Le NPA lutte contre toutes les formes de transphobie et de LGBTIphobies, ainsi que pour la dépathologisation des transidentités. Nous revendiquons également la liberté du changement de la mention de sexe à l'état civil, la prise en charge de 100% des frais liés à la transition par la sécu, l'arrêt des mutilations des enfants intersexes, le droit à disposer de son corps et l’autodétermination de genre, ainsi que l'ouverture de structures d'accueils d'urgence pour mineurEs LGBTI.
Pour que ce qui s'est produit au lycée Fénelon ne se reproduise plus, nous réclamons un plan de formation des personnels de l'éducation nationale aux LGBTI-phobies et aux questions trans*, ainsi que des campagnes de prévention pour respecter l’identité de genre des élèves et favoriser leur inclusion (utilisation des pronoms et prénoms choisis, liberté vestimentaire, etc.).
Lien vers le Fonds d'action sociale trans (FAST).
- 1. Les informations que nous avons reçues concernant les prénoms de cette jeune fille au moment de la rédaction de cet article sont qu’elle continuait à se faire appeler Fouad, même si elle réfléchissait à d’autres prénoms comme Luna et Avril.
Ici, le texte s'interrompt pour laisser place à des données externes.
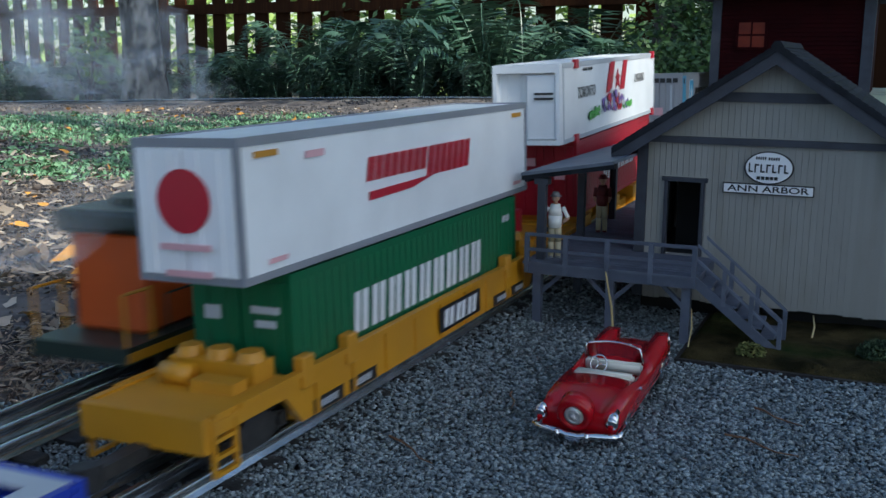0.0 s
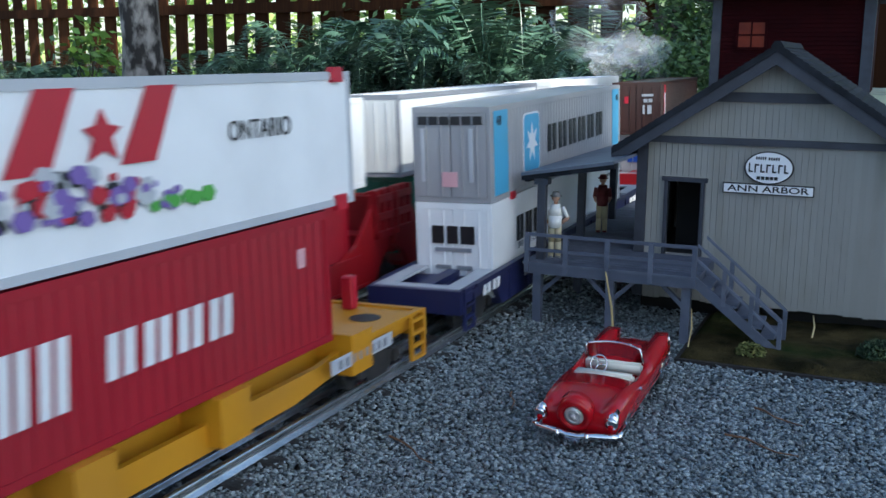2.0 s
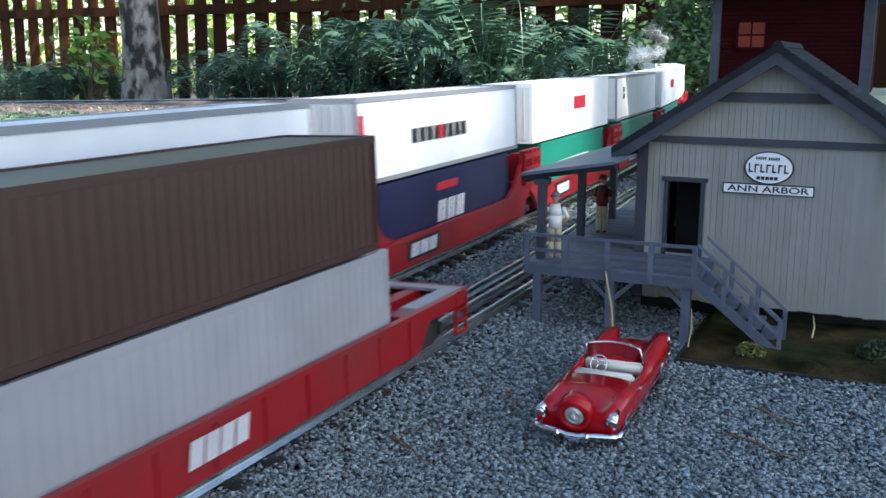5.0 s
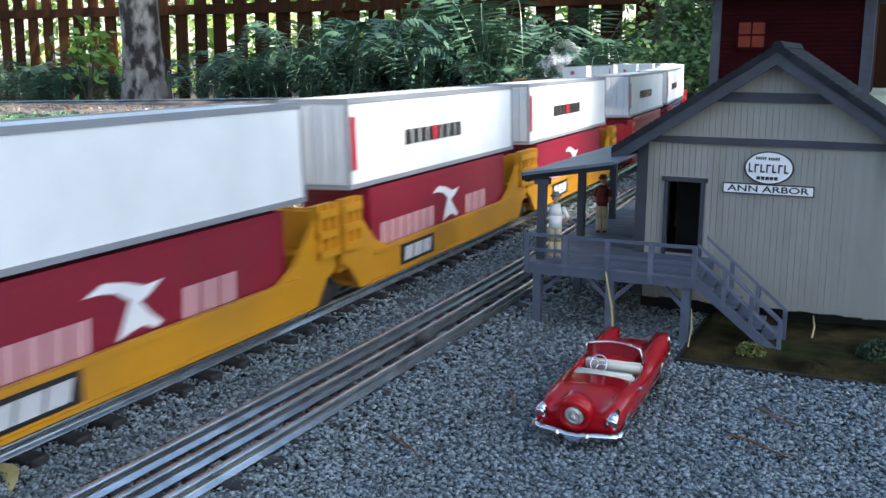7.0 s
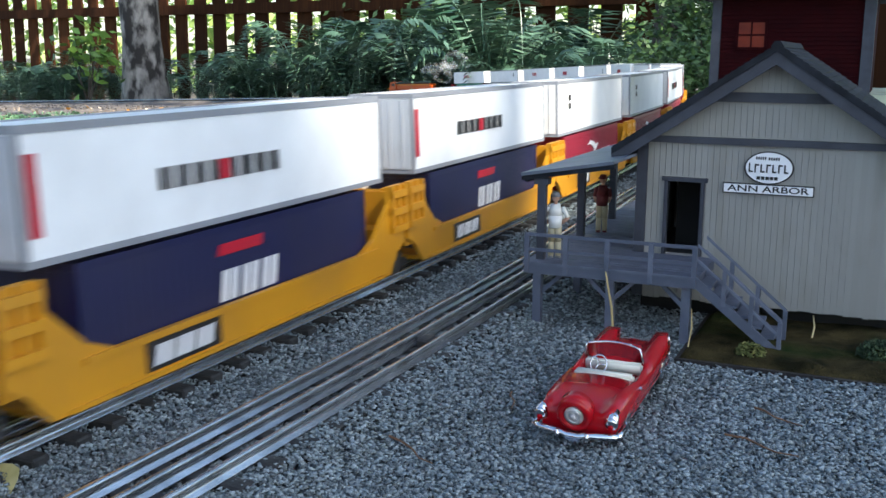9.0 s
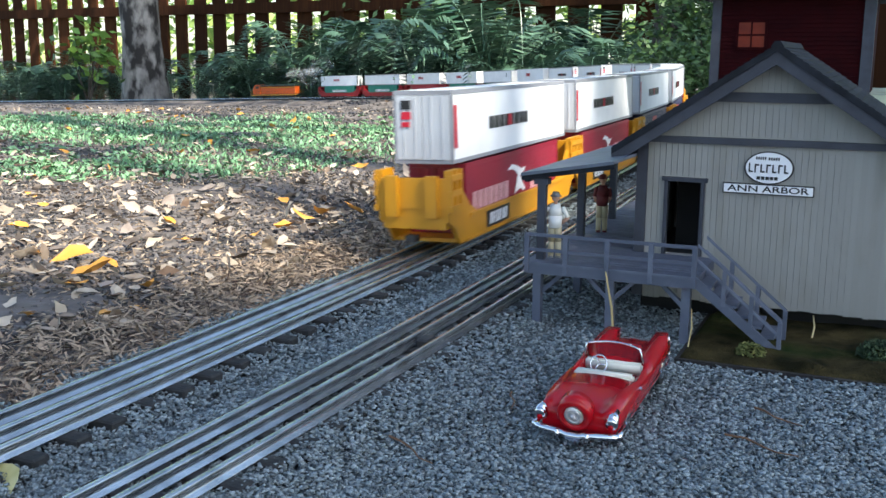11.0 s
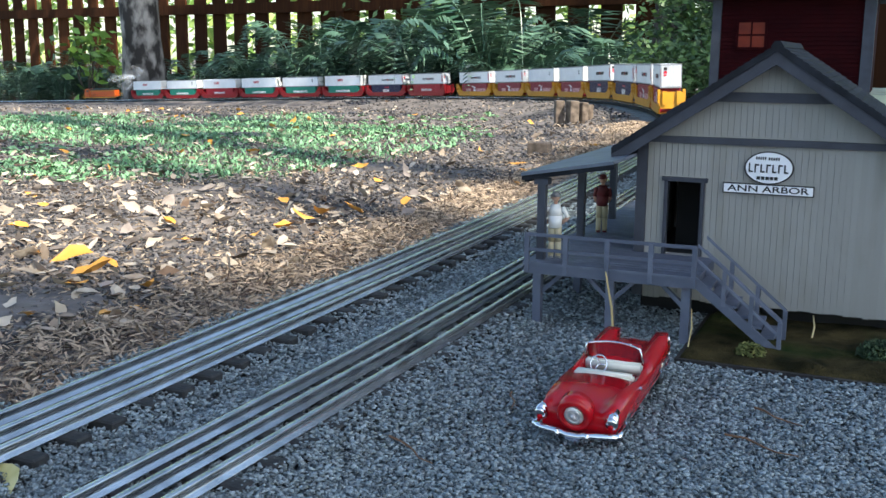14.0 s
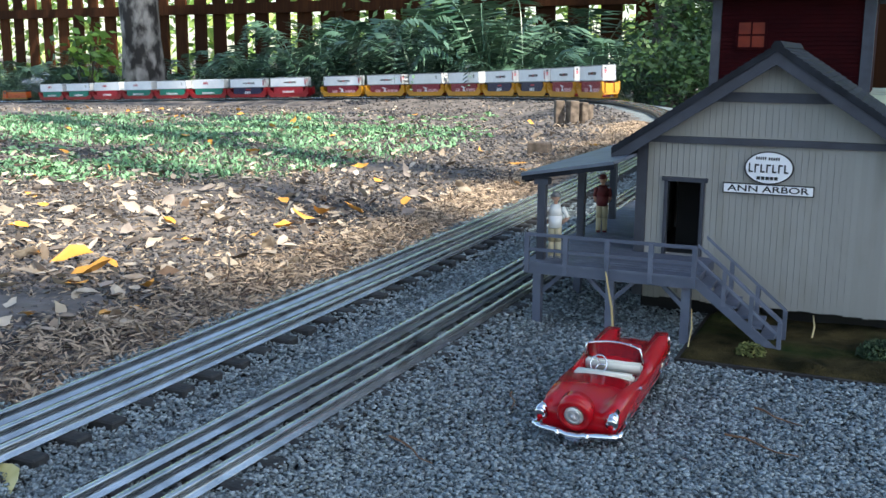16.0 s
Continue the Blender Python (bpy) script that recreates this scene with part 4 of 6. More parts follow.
c = near_box("upper_container", 0.305, 0.0575, M_SILVER, 0.0674, "grey corrugated upper container with a sky blue star panel", 1.1855)
side_print(c, "block_lettering", M_BLACK, [(0.0255, 0.097, 0.146, 0.0185, 6, 0.0)])
end_print(c, "end_lettering", M_BLACK, [(-0.021 + i * 0.0072, -0.0155 + i * 0.0072, 0.1145, 0.1195) for i in range(6)], 0.305)
end_print(c, "end_bar", M_LIGHTGREY, [(-0.0195, -0.017, 0.080, 0.112), (0.012, 0.0145, 0.080, 0.112)], 0.305)
end_print(c, "end_plate", M_PINK, [(-0.006, 0.004, 0.077, 0.086)], 0.305)
side_print(c, "blue_end_panel", M_LIGHTBLUE, [(-0.135, 0.0965, 0.030, 0.051, 1, 0.0), (0.137, 0.0965, 0.026, 0.051, 1, 0.0)], w=0.0252)
lettering(c, "size_number", "48", 0.0085, M_BLACK, on_side(-0.139, 0.1155, 0.0258))
lettering(c, "size_number", "48", 0.0075, M_BLACK, on_side(0.140, 0.1145, 0.0258))
bm = bmesh.new()
pts = []
for cy, cz, a0 in ((-0.0455, 0.112, 0), (-0.0675, 0.112, 90), (-0.0675, 0.083, 180), (-0.0455, 0.083, 270)):
    for k in range(4):
        a = radians(a0 + k * 30)
        pts.append((cy + 0.004 * math.cos(a), cz + 0.004 * math.sin(a)))
prism(bm, [((y + 0.0565) * 1.08 - 0.0565, (z - 0.0975) * 1.06 + 0.0975) for y, z in pts], "x", 0.0254, 0.0257, 1)
prism(bm, pts, "x", 0.0257, 0.0259, 0)
star = [(-0.0565 + r * math.sin(radians(i * 360 / 14)), 0.0975 + r * 1.12 * math.cos(radians(i * 360 / 14))) for i in range(14) for r in ((0.0118,) if i % 2 == 0 else (0.0050,))]
prism(bm, star, "x", 0.0259, 0.0261, 1)
bmesh.ops.translate(bm, verts=bm.verts[:], vec=(0, -0.023, 0))
part("star_panel", bm, [M_LIGHTBLUE, M_PRINTWHITE], c, "sky blue panel with a white seven-pointed star")
bm = bmesh.new()
box(bm, 0.0240, 0.0268, -0.121, -0.114, 0.0655, 0.070)
box(bm, 0.0240, 0.0268, 0.121, 0.126, 0.0655, 0.070)
part("lock", bm, M_PRINTRED, c, "red twist lock")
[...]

Nous avons suivi la plupart des communiqués et prises de positions sur cette question. S’il s’avère qu’elle avait fait son choix et se faisait appeler par un autre prénom, nous remplacerons celui-ci dans le corps de cet article. Il faut toujours utiliser le prénom d’usage des personnes trans en lieu et place de leur prénom de naissance (dit deadname ou morinom).
- 2. Pour respecter le choix de ses proches, nous maintenons son anonymat.
- 3. En cas de jugement contraire, la Cour Suprême aurait alors renversé l'arrêt Price Waterhouse vs Hopkins qui déclarait anticonstitutionnel et discriminatoire le licenciement d'Ann Hopkins, virée car jugée « pas assez féminine » par son employeur.